Theorem: If $\{e_1,\ldots,e_n\}$ is an orthonormal basis of $V$ such that each $e_j$ is an eigenvector, then the matrix of $A$ with respect to this basis is diagonal, and the diagonal elements are precisely the eigenvalues.
Please prove in simple terms as I am not very experienced with linear algebra.
The simplest proof:
$\forall e_j, A e_j = \lambda_j e_j$, where $\lambda_j$ is the eigenvalue.

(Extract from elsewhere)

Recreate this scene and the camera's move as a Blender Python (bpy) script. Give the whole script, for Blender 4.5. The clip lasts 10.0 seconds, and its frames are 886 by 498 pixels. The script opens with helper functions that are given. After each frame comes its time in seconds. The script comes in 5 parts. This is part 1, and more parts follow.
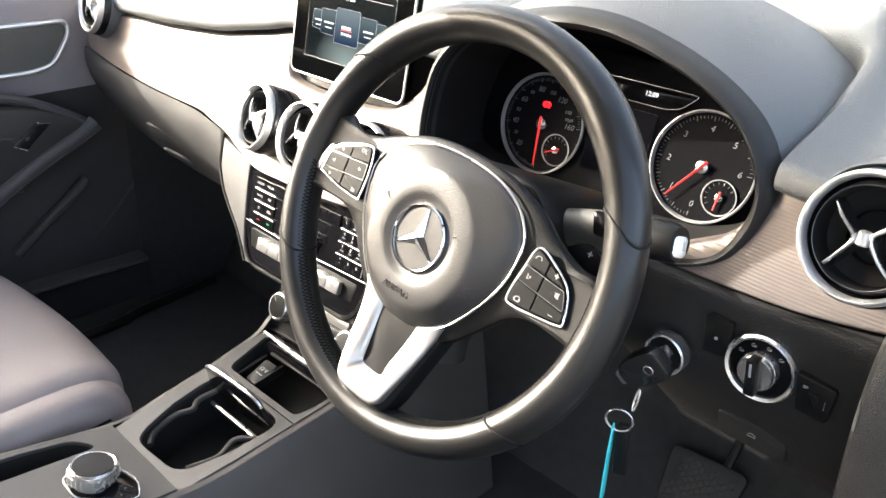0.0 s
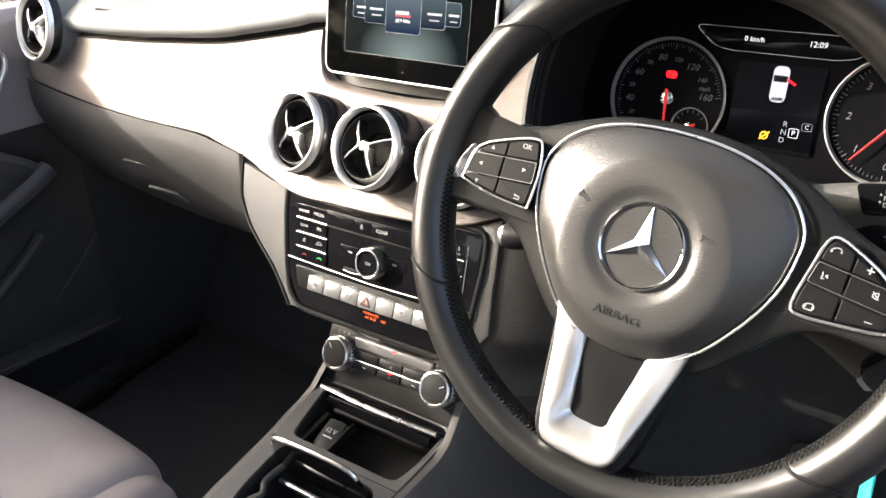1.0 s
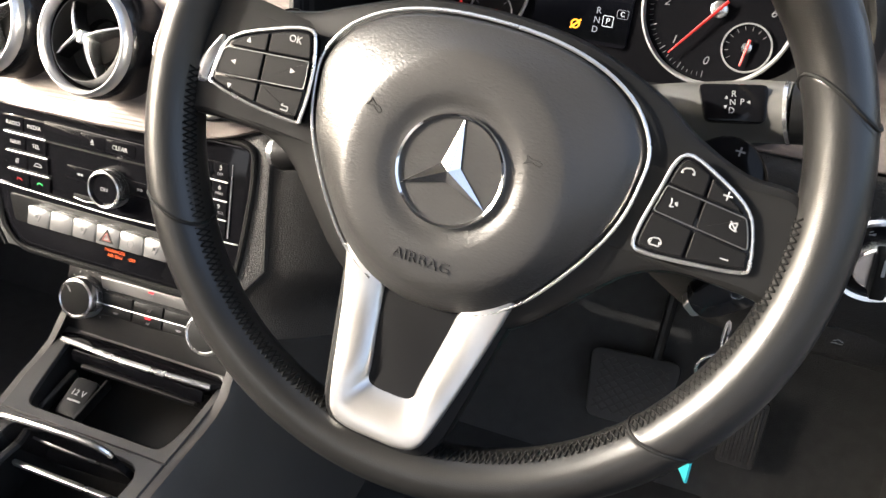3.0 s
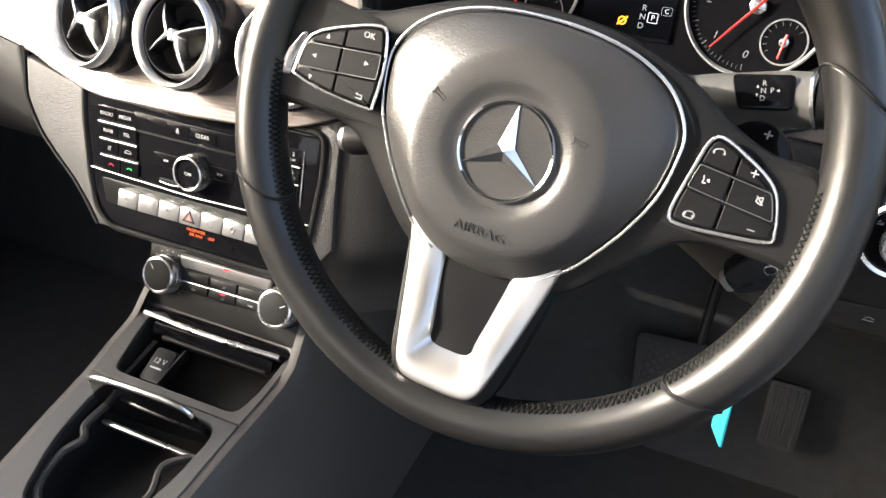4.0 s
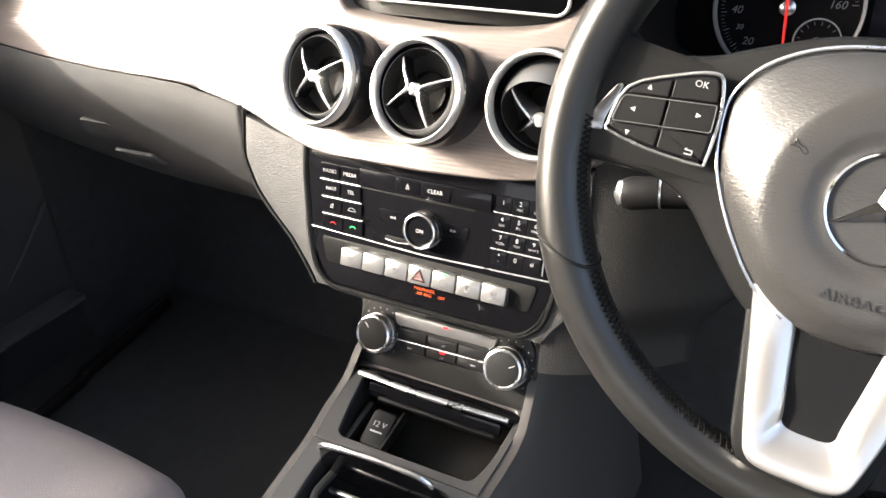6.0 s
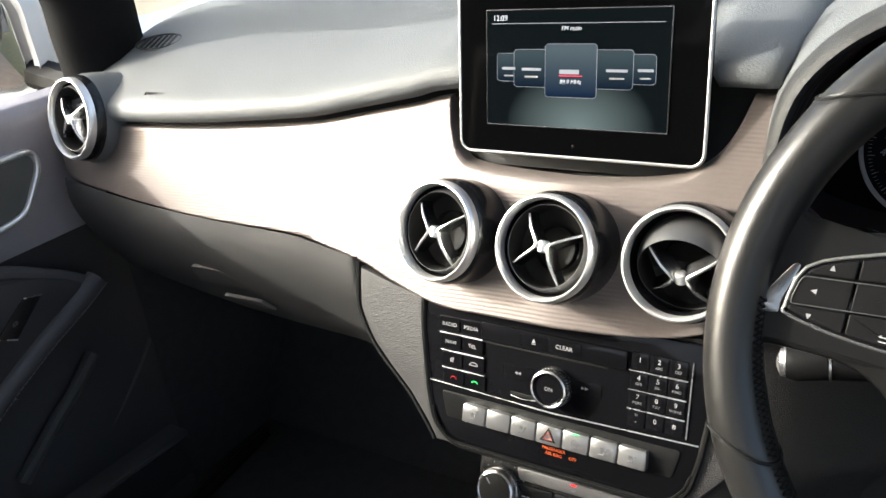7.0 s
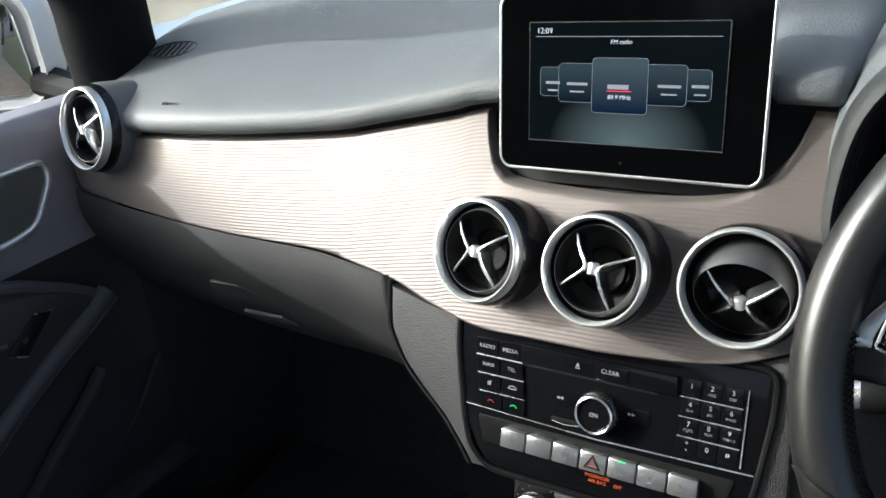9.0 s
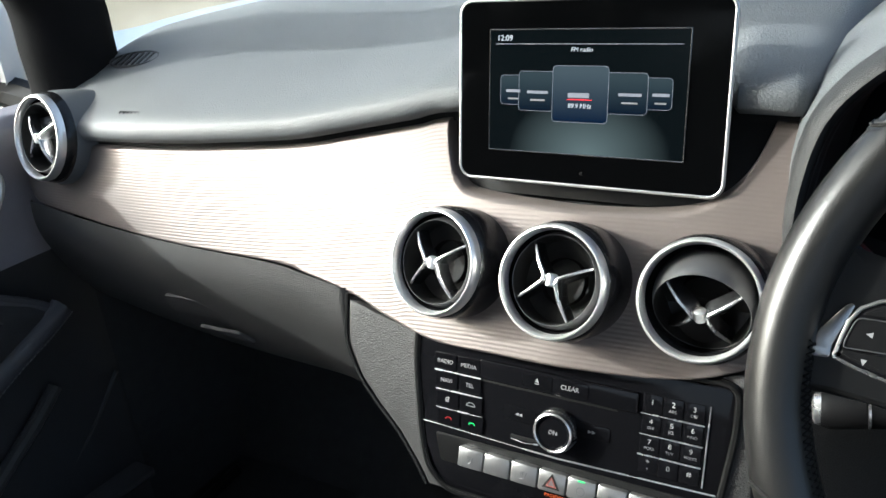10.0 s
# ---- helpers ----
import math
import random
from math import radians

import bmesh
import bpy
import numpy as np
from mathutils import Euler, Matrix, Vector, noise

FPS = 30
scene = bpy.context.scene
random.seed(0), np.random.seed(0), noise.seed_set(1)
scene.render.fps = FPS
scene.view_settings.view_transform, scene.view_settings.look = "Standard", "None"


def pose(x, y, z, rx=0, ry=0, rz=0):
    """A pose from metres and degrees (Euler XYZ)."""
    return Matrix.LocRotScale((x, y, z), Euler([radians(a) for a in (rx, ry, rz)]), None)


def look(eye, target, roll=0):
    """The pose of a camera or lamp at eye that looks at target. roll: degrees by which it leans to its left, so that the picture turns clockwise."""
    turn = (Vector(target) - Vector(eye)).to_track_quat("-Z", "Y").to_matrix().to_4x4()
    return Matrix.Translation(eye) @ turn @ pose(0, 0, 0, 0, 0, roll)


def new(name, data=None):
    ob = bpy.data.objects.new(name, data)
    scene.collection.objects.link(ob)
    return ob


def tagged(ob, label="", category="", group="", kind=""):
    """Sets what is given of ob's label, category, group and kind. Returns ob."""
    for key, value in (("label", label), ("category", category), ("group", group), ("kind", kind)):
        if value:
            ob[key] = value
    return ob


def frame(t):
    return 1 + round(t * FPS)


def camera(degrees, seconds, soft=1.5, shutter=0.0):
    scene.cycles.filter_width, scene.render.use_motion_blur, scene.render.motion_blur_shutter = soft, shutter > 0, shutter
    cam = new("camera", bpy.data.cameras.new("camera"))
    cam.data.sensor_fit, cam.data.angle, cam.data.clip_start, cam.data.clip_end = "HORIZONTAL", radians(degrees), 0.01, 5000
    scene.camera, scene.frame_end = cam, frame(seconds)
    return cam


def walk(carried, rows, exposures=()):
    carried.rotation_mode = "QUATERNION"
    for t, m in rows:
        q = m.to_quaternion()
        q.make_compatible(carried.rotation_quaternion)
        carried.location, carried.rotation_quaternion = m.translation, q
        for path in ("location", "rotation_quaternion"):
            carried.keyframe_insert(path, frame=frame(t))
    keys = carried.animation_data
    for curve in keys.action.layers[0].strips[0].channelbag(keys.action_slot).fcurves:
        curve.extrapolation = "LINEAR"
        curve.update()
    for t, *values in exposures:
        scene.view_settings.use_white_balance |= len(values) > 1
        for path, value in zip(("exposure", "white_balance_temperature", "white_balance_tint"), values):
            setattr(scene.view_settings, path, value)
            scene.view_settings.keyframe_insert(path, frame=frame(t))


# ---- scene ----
cam = camera(56.4, 10.0)
PATH = [
    (0, (0.803, -0.393, 1.012), (-0.423, 0.907, 0.114), 2.1),
    (0.5, (0.712, -0.429, 1.006), (-0.474, 0.925, 0.136), -0.4),
    (1, (0.541, -0.421, 0.947), (-0.507, 1.04, 0.072), -1.9),
    (1.5, (0.459, -0.369, 0.922), (-0.426, 1.186, 0.028), -0.5),
    (2, (0.456, -0.318, 0.926), (-0.218, 1.313, -0.016), 1.9),
    (2.5, (0.472, -0.29, 0.918), (-0.065, 1.362, -0.075), 3.0),
    (3, (0.483, -0.305, 0.905), (-0.055, 1.279, -0.192), 3.6),
    (3.2, (0.488, -0.313, 0.902), (-0.053, 1.25, -0.222), 3.5),
    (4.3, (0.498, -0.372, 0.933), (-0.2, 1.15, -0.161), 1.1),
    (4.5, (0.48, -0.381, 0.938), (-0.25, 1.131, -0.149), 0.5),
    (5, (0.425, -0.405, 0.939), (-0.373, 1.089, -0.125), -1.1),
    (5.2, (0.409, -0.408, 0.935), (-0.405, 1.08, -0.124), -1.6),
    (6.3, (0.342, -0.357, 0.916), (-0.536, 1.112, -0.12), -4.6),
    (6.5, (0.336, -0.357, 0.921), (-0.565, 1.124, -0.076), -5.1),
    (7, (0.291, -0.344, 0.956), (-0.755, 1.143, 0.123), -7.5),
    (7.5, (0.258, -0.342, 0.965), (-0.864, 1.125, 0.198), -8.4),
    (8, (0.244, -0.345, 0.972), (-0.852, 1.127, 0.177), -8.0),
    (8.5, (0.243, -0.345, 0.971), (-0.827, 1.136, 0.157), -7.6),
    (9, (0.24, -0.341, 0.964), (-0.785, 1.162, 0.132), -7.1),
    (9.5, (0.246, -0.313, 0.949), (-0.676, 1.262, 0.129), -5.6),
    (10, (0.247, -0.322, 0.943), (-0.742, 1.231, 0.164), -5.8),
]
EXPOSURES = [(0.0, 3.10, 6550, 8), (0.5, 2.94, 6560, 8), (1.0, 2.69, 6560, 9), (3.0, 2.53, 6520, 9), (5.0, 2.87, 6500, 9), (6.5, 2.92, 6450, 7), (7.0, 2.12, 6250, 5), (7.5, 1.68, 6000, 4), (9.0, 1.47, 5640, 1), (10.0, 1.66, 5680, 1)]
walk(cam, [(t, look(eye, target, roll)) for t, eye, target, roll in PATH], EXPOSURES)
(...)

In any basis $B$ which includes $e_j$ as $k$-th basis vector, the $k$-th column of $A$ in basis $B$ is $A e_j$. So $A e_j$ is composed of $\lambda_j$ on the diagonal and zeroes everywhere else. And that's all.
So if $B$ is entirely made of eigenvectors, $A$ is diagonal and has on its diagonal the eigenvalues.
But if $B$ contains non-eigenvectors, columns of $A$ corresponding to eigenvectors are still entirely zeroes, except the diagonal elements which are the eigenvalues.
This proof implicitely uses the fact that a basis is an independent set of vectors: a matrix has a unique representation in this basis, and from $A e_j = \lambda_j e_j$ we directly get the corresponding column of $A$.
If we want to make explicit this use of the independence property, this is the proof stated in the comments:
Basis $B = \{e_1, \dots, e_n\}$. Let $A = (a_{ij})_{i,j=1\dots n}$ in this basis.
In basis $B$, $e_j$ is only zeroes, except a $1$ on the $j$-th element.
Then $A e_j$ in basis $B$ is the $j$-th column of $A$ in this basis: $A e_j = \sum_{i=1 \dots n} a_{ij} e_i$.
But also $A e_j = \lambda_j e_j$.
So $a_{0j} e_0 + a_{1j} e_1 + \dots + (a_{jj} - \lambda_j) e_j + \dots + a_{nj} e_n = 0$.
This is a linear combination of independent vectors equal to zero: it implies each coefficient is null.
So we get $a_{ij} = 0$ when $i \ne j$, and $a_{jj} = \lambda_j$.